A further complication is that a few very large volcanic eruptions in the forcing time series introduce outliers that can influence the regression. Thus, in Fig. 2 (D and E), we showed two logistic regression analyses with one using the full time series and another where four outlying bins were removed for all regression variables (these corresponded to two megadrought bins and two nondrought bins); the outliers in the total forcing time series were considered as those values that were more than three scaled median absolute deviations away from the median (the default outlier detection method of MATLAB).

SOM analysis. SOMs are a neural network-based cluster analysis (30) that has been used recently in the climate sciences to describe the continuum of climate patterns within a dataset [e.g., (50, 51)]. An analysis of climate modes using SOMs is conceptually similar to traditional principal component analysis: The “nodes” of a SOM represent the primary modes of the underlying climate field. A critical advantage of a SOM analysis compared to a principal component analysis is that it does not impose linearity and orthogonality on states that may be related in nonlinear, nonorthogonal ways; practically, this feature makes SOMs more likely to correspond to physically plausible patterns [e.g., (52)].

Here, we used the SOM algorithm to assign annual SST anomaly fields to spatial patterns of a preset number. The SOM algorithm creates spatial patterns that maximize their similarity to the underlying SST fields (by minimizing their Euclidian distance) and then assigns each annual SST field to the best matching pattern. The SOM patterns are approximately the mean of the assigned SST fields and are thus approximately a composite of relatively similar SST fields (50). In addition, the SOM analysis organizes the patterns such that similar patterns are assigned to nearby locations within a regular two-dimensional grid. Thus, this full process allows one to visualize a reduced space continuum of patterns in the dataset (Fig. 3 and figs. S4 and S5).
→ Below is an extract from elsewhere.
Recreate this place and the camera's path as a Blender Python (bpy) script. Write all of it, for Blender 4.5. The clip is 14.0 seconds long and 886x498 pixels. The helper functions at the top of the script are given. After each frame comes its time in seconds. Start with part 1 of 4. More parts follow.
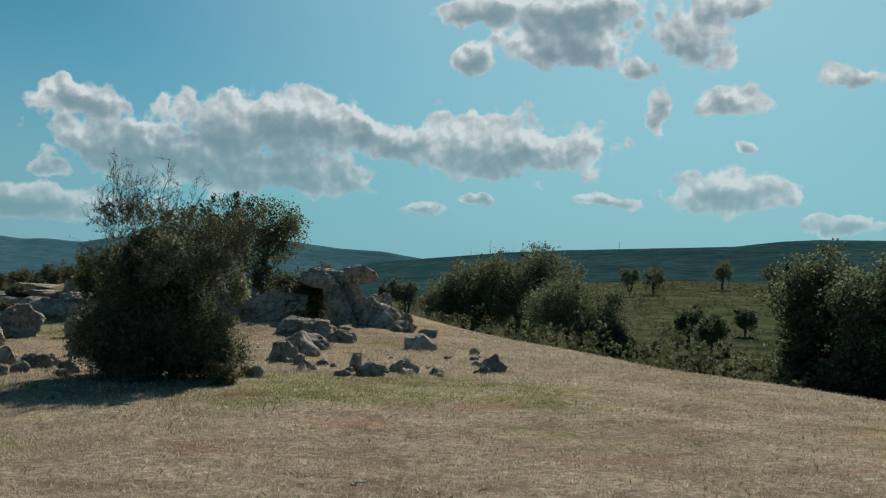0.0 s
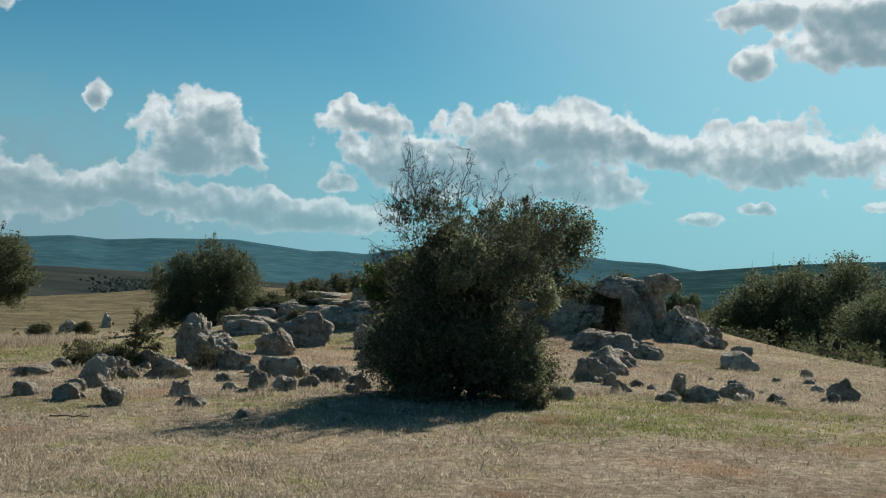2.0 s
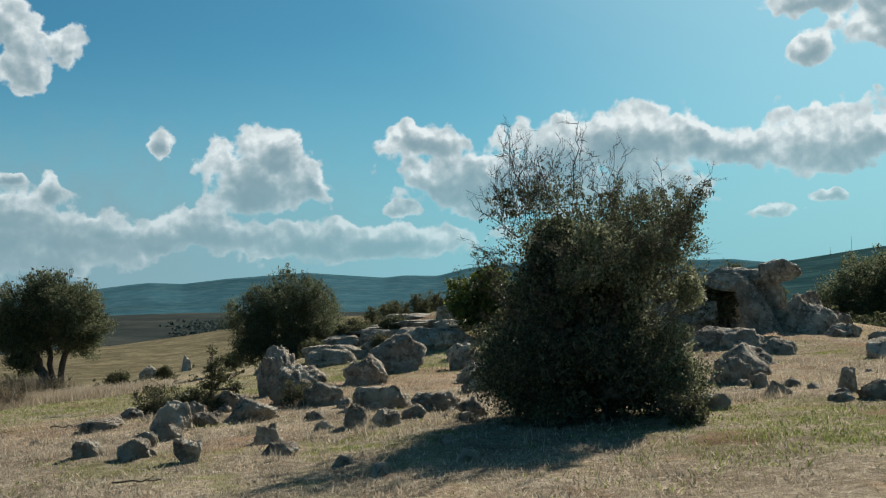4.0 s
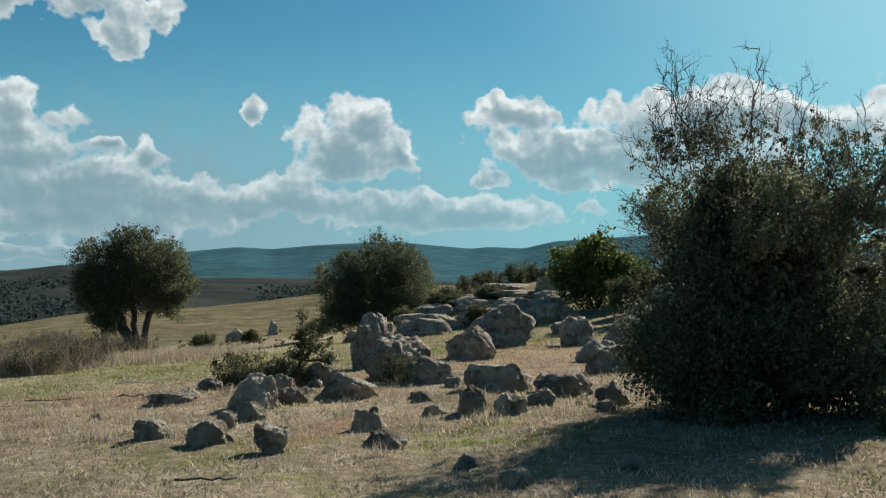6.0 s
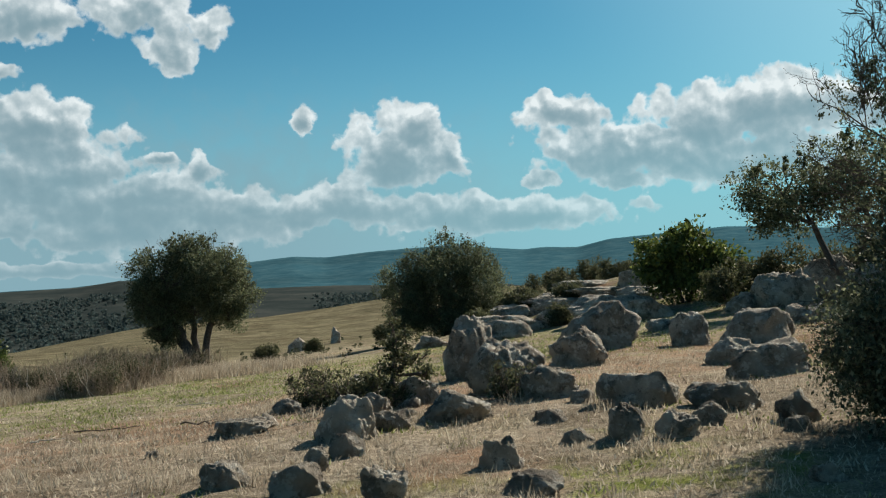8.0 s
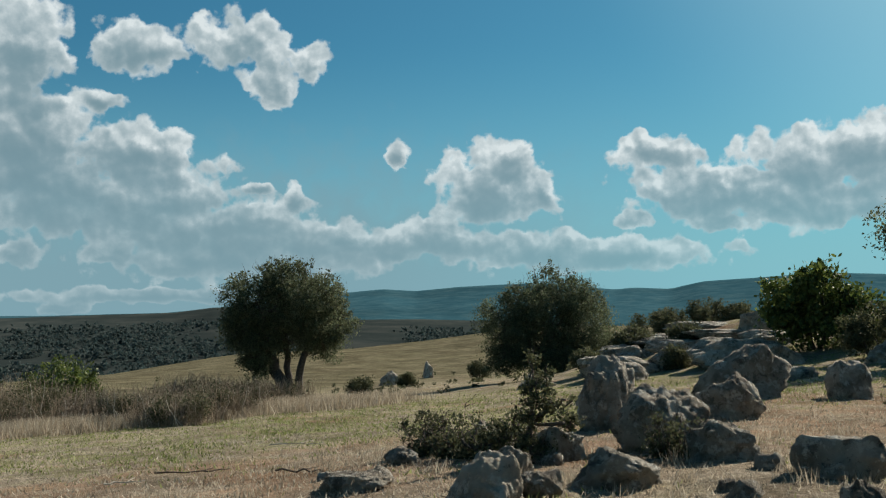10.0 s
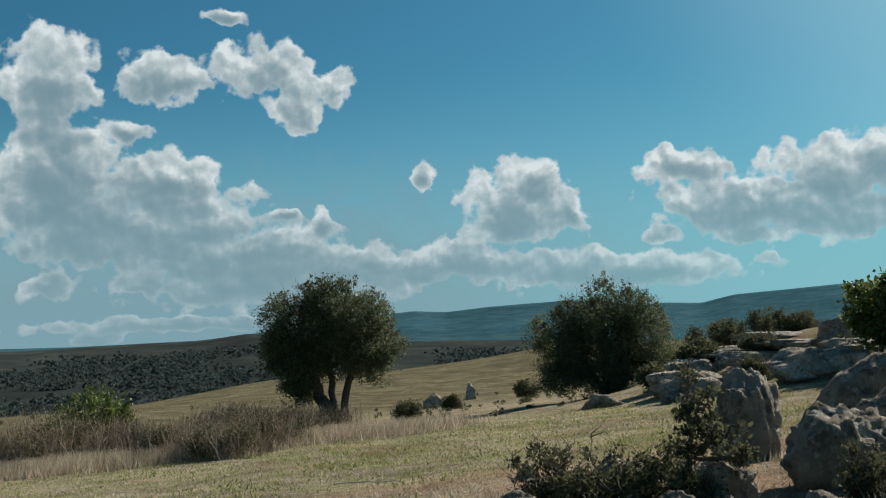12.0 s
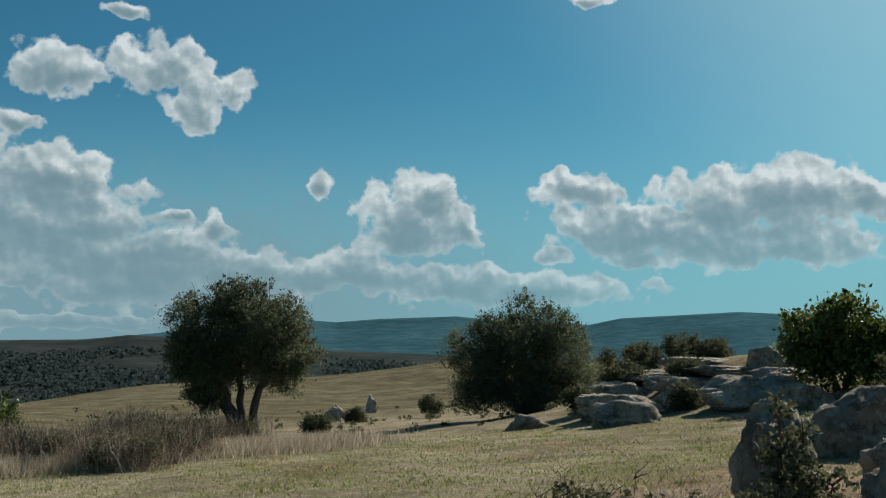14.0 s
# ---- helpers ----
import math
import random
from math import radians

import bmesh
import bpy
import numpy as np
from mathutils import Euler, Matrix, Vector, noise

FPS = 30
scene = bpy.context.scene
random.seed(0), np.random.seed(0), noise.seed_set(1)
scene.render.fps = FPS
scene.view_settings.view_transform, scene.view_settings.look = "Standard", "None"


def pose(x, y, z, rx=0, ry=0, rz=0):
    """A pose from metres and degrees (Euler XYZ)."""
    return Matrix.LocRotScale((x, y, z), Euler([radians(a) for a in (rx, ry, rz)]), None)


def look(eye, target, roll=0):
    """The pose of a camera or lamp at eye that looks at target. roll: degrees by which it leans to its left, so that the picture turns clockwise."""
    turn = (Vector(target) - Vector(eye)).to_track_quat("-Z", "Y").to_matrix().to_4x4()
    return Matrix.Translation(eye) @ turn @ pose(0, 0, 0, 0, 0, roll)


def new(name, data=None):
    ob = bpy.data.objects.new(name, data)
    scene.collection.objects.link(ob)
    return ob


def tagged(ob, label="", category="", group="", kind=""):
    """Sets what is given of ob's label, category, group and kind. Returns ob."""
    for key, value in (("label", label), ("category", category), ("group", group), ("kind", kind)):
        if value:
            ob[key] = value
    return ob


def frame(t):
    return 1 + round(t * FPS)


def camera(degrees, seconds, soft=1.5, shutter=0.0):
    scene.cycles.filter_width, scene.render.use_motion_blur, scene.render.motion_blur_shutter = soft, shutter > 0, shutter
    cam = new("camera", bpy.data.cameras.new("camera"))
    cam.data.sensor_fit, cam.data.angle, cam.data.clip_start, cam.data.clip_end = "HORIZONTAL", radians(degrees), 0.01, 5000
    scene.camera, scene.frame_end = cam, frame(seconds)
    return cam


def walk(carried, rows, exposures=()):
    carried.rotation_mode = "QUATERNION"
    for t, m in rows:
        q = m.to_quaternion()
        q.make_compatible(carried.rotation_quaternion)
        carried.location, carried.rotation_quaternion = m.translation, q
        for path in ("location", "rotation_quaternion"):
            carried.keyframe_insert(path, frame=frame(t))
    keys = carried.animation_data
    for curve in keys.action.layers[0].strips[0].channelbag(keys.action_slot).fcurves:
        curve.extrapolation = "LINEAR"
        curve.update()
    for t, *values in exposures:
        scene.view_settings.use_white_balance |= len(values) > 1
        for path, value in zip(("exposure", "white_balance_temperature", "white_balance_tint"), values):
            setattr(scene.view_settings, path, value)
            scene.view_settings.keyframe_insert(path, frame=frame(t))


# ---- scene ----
cam = camera(44.0, 14.0, 1.2)
PATH = [
    (0, (0.0, 0.0, 1.6), (0.0, 1.9983, 1.682), 2.65),
    (0.5, (-0.122, 0.569, 1.606), (-0.3127, 2.5594, 1.6671), 1.98),
    (1, (-0.451, 1.335, 1.563), (-0.7031, 3.3177, 1.63), 2.53),
    (1.5, (-0.718, 1.962, 1.523), (-0.9884, 3.9421, 1.5976), 2.32),
    (2, (-0.987, 2.672, 1.51), (-1.4796, 4.6089, 1.5889), 3.17),
    (2.5, (-1.267, 3.356, 1.484), (-1.801, 5.2798, 1.5992), -0.24),
    (5, (-2.749, 5.984, 1.328), (-3.4302, 7.8621, 1.4142), -0.99),
    (5.5, (-3.061, 6.581, 1.324), (-3.8159, 8.4315, 1.3953), 0.16),
    (6, (-3.481, 7.144, 1.294), (-4.2434, 8.9925, 1.3549), -0.04),
    (6.5, (-3.857, 7.654, 1.252), (-4.6261, 9.499, 1.3102), -0.18),
    (7, (-4.239, 8.19, 1.266), (-5.046, 10.0195, 1.3225), -0.05),
    (7.5, (-4.665, 8.664, 1.246), (-5.5164, 10.4732, 1.3099), -1.55),
    (8, (-5.067, 9.153, 1.223), (-5.9183, 10.9616, 1.2909), -2.16),
    (8.5, (-5.409, 9.674, 1.251), (-6.2852, 11.4695, 1.3331), -0.8),
    (9, (-5.726, 9.971, 1.237), (-6.7045, 11.7095, 1.3783), 0.51),
    (11.5, (-7.741, 12.023, 1.123), (-8.7476, 13.7468, 1.2482), -1.01),
    (12, (-8.195, 12.335, 1.114), (-9.2309, 14.0373, 1.2894), -1.7),
    (12.5, (-8.623, 12.576, 1.063), (-9.6255, 14.2984, 1.2351), -1.07),
    (13, (-9.05, 12.76, 1.085), (-9.9467, 14.5399, 1.2552), -1.89),
    (13.5, (-9.472, 13.057, 1.129), (-10.3631, 14.8382, 1.3124), -0.88),
    (14, (-9.822, 13.33, 1.126), (-10.6866, 15.1221, 1.3226), 0.85),
]
walk(cam, [(t, look(eye, target, roll)) for t, eye, target, roll in PATH], [(0, 0.04, 6400, 9), (1.5, 0.24, 6400, 9), (4.8, 0.37, 6480, 9), (8.5, 0.42, 6480, 9), (9.2, 0.27, 6420, 8), (11.5, 0.22, 6420, 8), (14, 0.08, 6320, 7)])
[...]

For the SOM analysis, the SST fields are preprocessed by detrending the SST fields (removing the linear trend at each grid point over the full analysis period, 800–1925; c.f. fig. S2); this detrending prevents spurious trends in the pattern occurrence (51), although it does remove somewhat the influence of the warm AMO in the early centuries of the analysis. As in (50), we applied an area weighting of the SST fields according to the cosine of latitude because PHYDA is on a regular latitude-longitude grid. The SOM algorithm keeps track of which year’s SST field has been assigned to which best matching pattern (or “best matching unit”), and we made composites of JJA PDSI over the years assigned to each pattern, as shown in Fig. 3 and figs. S4 and S5.

For the bootstrap resampling for Fig. 3B, we performed a 500 iteration bootstrap resampling of the same number of years as in the megadroughts, drawn from the reference period; corresponding ranges for the nondrought years are very similar. Thus, they are not shown for clarity.